For voters hoping the Supreme Court’s 2017 Term brings relief from partisan gerrymandering, the end of the 2016 Term was inauspicious. In Cooper v. Harris, the majority assumed the legitimacy of “partisan advantage” arguments while the dissent — including Justice Kennedy — warned about the “serious institutional and federalism implications” of judicial intervention in the redistricting process. If past is prologue, this concern for institutional and structural interests does not bode well.

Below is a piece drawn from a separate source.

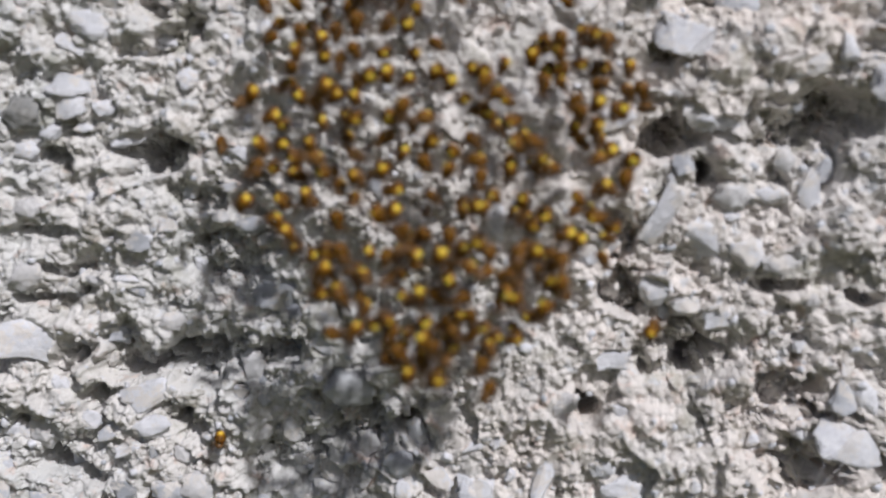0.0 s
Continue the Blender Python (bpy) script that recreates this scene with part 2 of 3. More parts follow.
GREY_B = [(-40.6, -33.9, 1.6, 2.7, 0), (-30.7, -32.5, 2.0, 1.7, 0), (-24.2, -32.0, 2.2, 1.9, 0), (-22.0, -31.4, 1.9, 2.1, 0), (-24.0, -35.3, 2.5, 2.5, 0),
    (-18.1, -35.2, 2.6, 2.5, 0), (-27.6, -37.9, 3.8, 2.5, 0), (-40.1, -36.5, 3.2, 1.9, 0), (-23.4, -29.1, 1.8, 1.8, 0), (-18.8, -28.8, 1.8, 1.5, 0),
    (4.2, -28.1, 4.4, 4.2, 0), (-4.2, -24.5, 2.5, 2.4, 0), (-2.5, -32.0, 2.2, 1.8, 0), (-10.1, -34.4, 2.6, 2.0, 0), (-13.8, -34.4, 2.5, 2.9, 0)]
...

This Essay challenges an assumption at the core of that concern: the alleged tension between strong intervention and strong institutions. The Constitution’s structural principles were designed not only to prevent arbitrary and tyrannical rule, but to protect individual liberties and provide institutional accountability as well. The Court pays these principles no respect by standing silent when politicians insulate themselves from popular dissent and consolidate their grip on power through the violation of individual constitutional rights. As Justice Kennedy once wrote, “Abdication of responsibility is not part of the constitutional design.” By mistaking inaction for neutrality and avoidance for deference, the Court fails to fulfill its own role in the constitutional scheme and destabilizes the institutions it seeks to protect.
To honor structural principles, respect state legislators, and maintain judicial integrity, this Essay proposes a return to the Court’s traditional tools of principled neutrality: clear rules and coherent doctrine. Clear rules would distinguish general partisan intent (which is the intent to win voters’ political preferences and is legitimate even to an extreme degree) from invidious partisan intent (which is the intent to suppress voters because of their political preferences and is illegitimate regardless of degree). Meanwhile, the effects question in dilution cases should not be “how much" suppression is too much suppression, but rather whether the opportunity of a targeted group to elect its preferred candidate was adversely impacted by the invidious state action or decision.
Coherent doctrine could also be established in the coming term if the Court affirms in Gill v. Whitford and reverses in Harris v. Cooper. Doing so would end the “legal arbitrage” between racial and political redistricting law; harmonize the treatment of racial and political “advantage” arguments across equal-population, dilution, and sorting case law; and bring redistricting law into closer alignment with the Court’s broader equal-protection and First Amendment jurisprudence.
The Court may fear that judicial intervention will be too disruptive or that legislative compliance will be too difficult. These concerns are misplaced, overstated, and underestimate the institutional and structural consequences of the Court’s inaction or exit from the field. Instead, a precise and predictable jurisprudence provides what the Court, the Constitution, and the country all require: strong, accountable institutions, and a forceful defense of individual rights.